» **GIVEN EXERCISE**
Pull out every line from the listing that has the word "script".

-=-=-=-=-

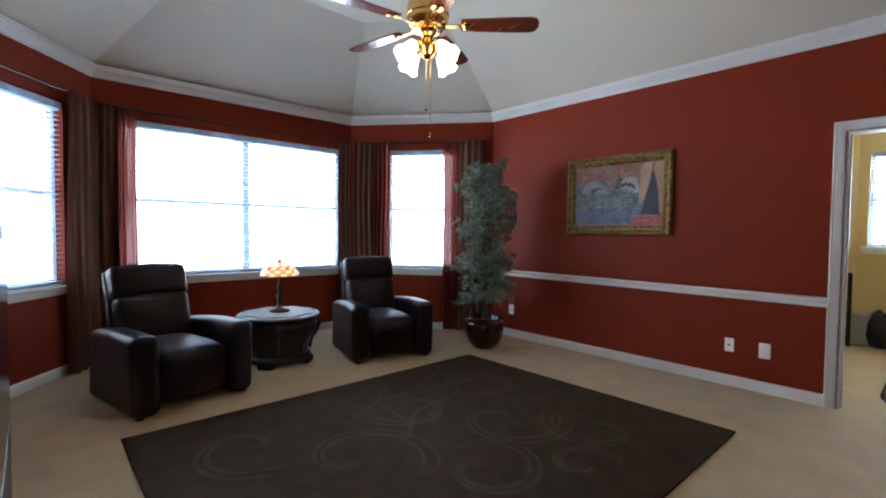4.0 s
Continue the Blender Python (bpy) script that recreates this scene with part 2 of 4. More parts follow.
BLUEC = paint("bright blue twill", (0.003, 0.17, 0.43), 0.85, 0.15, 5, 260, 0.3, sheen=0.15)
RATTAN = paint("dark rattan", (0.03, 0.018, 0.012), 0.5, 0.3, 12, 90, 0.3)
CURTAIN = cloth("bronze striped curtain", (0.13, 0.053, 0.033), 0.0, 0.22, (0.175, 0.077, 0.045), stripes=70.0)
CHECK = check_sheer()
SHEER_W = cloth("white sheer", (0.8, 0.84, 0.93), 0.07, 0.42)
# stripes paint the darker bands of gathered folds onto plain white sheer
SHEER_D = cloth("white sheer with painted fold shade", (0.82, 0.84, 0.92), 0.02, 0.17, (0.62, 0.64, 0.74), stripes=22.0)
SHEER_B = cloth("brown sheer", (0.12, 0.065, 0.05), 0.07, 0.34, (0.22, 0.13, 0.1), stripes=60.0)
THROW = trellis()
BULB_B = glow("lit frosted bedroom glass", (1.0, 0.72, 0.42), 22.0)
BULB = glow("lit frosted glass", (1.0, 0.76, 0.46), 5.0)
TIFF = glow("lit stained glass", (1.0, 0.42, 0.12), 0.65, (0.5, 0.25, 0.1))
GREYPL = paint("grey plastic bin", (0.3, 0.29, 0.27), 0.5, 0.1, 4, 60, 0.0)
BAG = paint("black bin bag", (0.008, 0.008, 0.011), 0.4, 0.3, 12, 60, 0.7, depth=0.01)
OFFW = paint("white paper", (0.7, 0.69, 0.66), 0.7, 0.05)
CARD = paint("brown card box", (0.22, 0.13, 0.06), 0.8, 0.1)
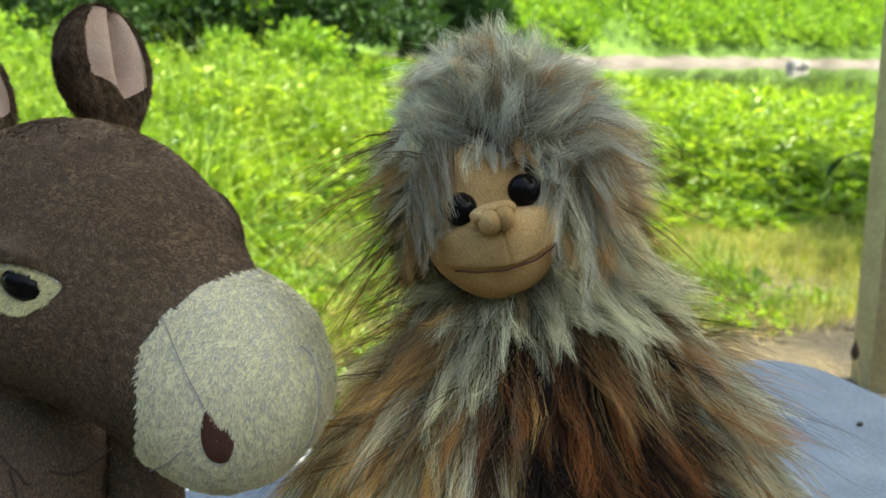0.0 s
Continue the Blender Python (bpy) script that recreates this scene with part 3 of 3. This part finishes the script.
    # body and its fur
    bv, bn, bq, _ = loft([(75, -70, 200, 20, 20), (85, -105, 205, 150, 120), (110, -170, 210, 205, 165), (125, -270, 222, 285, 215), (130, -400, 245, 375, 260),
                          (130, -560, 285, 425, 290), (115, -760, 340, 430, 300), (95, -950, 395, 400, 290), (80, -1060, 432, 320, 250), (80, -1082, 440, 4, 4)], 48, 5)
    pieces.append((bv, bq, DARK_CLOTH, None, True))
    P, N, _ = scatter(bv, bn, bq, 2100, (bv[bq[:, 0], 1] > -900) & (bn[bq[:, 0], 2] < 0.45))
    n = len(P)
    flow = np.column_stack([(P[:, 0] - 130) / 420, np.full(n, -1.0), np.full(n, -0.12)]) + 1.7 * drift(P, 0.015, 9) * np.array([1, 0.6, 0.6]) + 0.12 * RNG.normal(size=(n, 3))
    flow = unit(flow)
    collar = P[:, 1] > -178
    flow[collar] = unit(np.column_stack([(P[collar, 0] - 95) / 120, np.full(collar.sum(), -0.45), np.full(collar.sum(), -0.35)]) + 1.0 * drift(P[collar], 0.013, 5) + 0.15 * RNG.normal(size=(collar.sum(), 3)))
    length = RNG.uniform(120, 225, n)
    length[collar] *= 0.8
    rel = P[:, 0] - 130
    dye = streaks(P, (2.6, (0.022, 0.011, 0.007)), (1.4, (0.28, 0.105, 0.036)), (2.0, (0.045, 0.022, 0.013)), (0.7, (0.3, 0.2, 0.1)), (2.0, (0.03, 0.015, 0.009)), (1.5, (0.14, 0.058, 0.024)))
    left, right = rel < -115 + 0.12 * (P[:, 1] + 300) + RNG.normal(0, 25, n), rel > 190
    # cream and orange flank, its dyes raised to stand in for dappled sun
    dye[left] = streaks(P[left], (2.6, (0.86, 0.8, 0.58)), (0.8, (0.42, 0.3, 0.19)), (2.4, (0.8, 0.5, 0.2)), (2.0, (0.82, 0.77, 0.64)), (0.8, (0.5, 0.25, 0.09)), (0.5, (0.2, 0.13, 0.08)))
    dye[right] = streaks(P[right], (2.4, (0.4, 0.4, 0.36)), (1.3, (0.44, 0.2, 0.07)), (2, (0.6, 0.57, 0.46)), (1.2, (0.15, 0.1, 0.06)))
    dye[collar] = streaks(P[collar], (3, (0.68, 0.66, 0.53)), (1.5, (0.46, 0.44, 0.36)), (2.5, (0.78, 0.75, 0.6)), (0.5, (0.3, 0.22, 0.14)))
    flank = collar & (rel < -130)
    dye[flank] = streaks(P[flank], (1.6, (0.8, 0.73, 0.54)), (1.2, (0.42, 0.3, 0.19)), (2.4, (0.72, 0.43, 0.17)), (1.2, (0.6, 0.57, 0.5)))
    mid = (P[:, 1] < -178) & (P[:, 1] > -225) & (RNG.random(n) < 0.3)
    dye[mid] = sway(mid.sum(), (1, (0.52, 0.468, 0.338)), (1, (0.39, 0.221, 0.104)))
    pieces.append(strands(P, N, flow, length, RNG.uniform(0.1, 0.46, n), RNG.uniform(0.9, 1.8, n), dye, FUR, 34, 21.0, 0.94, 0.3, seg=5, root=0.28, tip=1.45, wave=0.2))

    # long dark guard hairs that stand off
    P, N, _ = scatter(hv, hn, hq, 520)
    keep = (np.abs(P[:, 0] - 66) > 110) & (P[:, 1] < 210)
    P2, N2, _ = scatter(bv, bn, bq, 300, (bv[bq[:, 0], 1] > -430) & (np.abs(bv[bq[:, 0], 0] - 120) > 110))
    P, N = np.concatenate([P[keep], P2]), np.concatenate([N[keep], N2])
    n = len(P)
    out = np.column_stack([np.sign(P[:, 0] - 70) * 0.75, RNG.uniform(-0.75, 0.05, n), np.zeros(n)])
    dye = sway(n, (2, (0.07, 0.045, 0.025)), (2, (0.2, 0.12, 0.055)), (3, (0.42, 0.25, 0.1)))
    pieces.append(strands(P, N, unit(out + 0.25 * RNG.normal(size=(n, 3))), RNG.uniform(170, 380, n), RNG.uniform(0.2, 0.55, n), RNG.uniform(0.8, 1.5, n), dye, FUR, 5, 6.0, 0.75, 0.42, 6))

    # clumped wisps that stick out at both sides
    P = np.concatenate([np.column_stack([RNG.uniform(250, 300, 12), RNG.uniform(-240, 30, 12), RNG.uniform(170, 230, 12)]),
                        np.column_stack([RNG.uniform(-95, -60, 12), RNG.uniform(-160, 80, 12), RNG.uniform(150, 210, 12)])])
    way = np.sign(P[:, 0] - 80)
    flow = unit(np.column_stack([way, RNG.uniform(-0.75, -0.1, 24), RNG.uniform(-0.3, 0.2, 24)]))
    dye = sway(24, (3, (0.06, 0.038, 0.02)), (2, (0.2, 0.12, 0.05)), (2, (0.4, 0.24, 0.1)))
    pieces.append(strands(P, np.column_stack([way, np.zeros(24), np.zeros(24)]), flow, RNG.uniform(150, 270, 24), RNG.uniform(0.1, 0.4, 24), RNG.uniform(1.0, 1.7, 24), dye, FUR, 16, 11.0, 0.86, 0.22, 7))

    # one bare suede foot pad in front
    v, n, q = ball((-128, -520, -185), (80, 80, 62))
    pieces.append((v, q, SKIN, None, True))
    ob = build("shaggy_doll", stood(pieces, (1.2, 0.62, 1.23), (0.951, -0.305, 0.06), (0.034, 0.293, 0.955), (0.309, 0.906, -0.289), 0.000417))
    return tagged(ob, "shaggy grey and auburn doll with tan suede face, on the table", "doll")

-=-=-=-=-

» **COMPLETE OUTPUT**
Continue the Blender Python (bpy) script that recreates this scene with part 2 of 4. More parts follow.
Continue the Blender Python (bpy) script that recreates this scene with part 3 of 3. This part finishes the script.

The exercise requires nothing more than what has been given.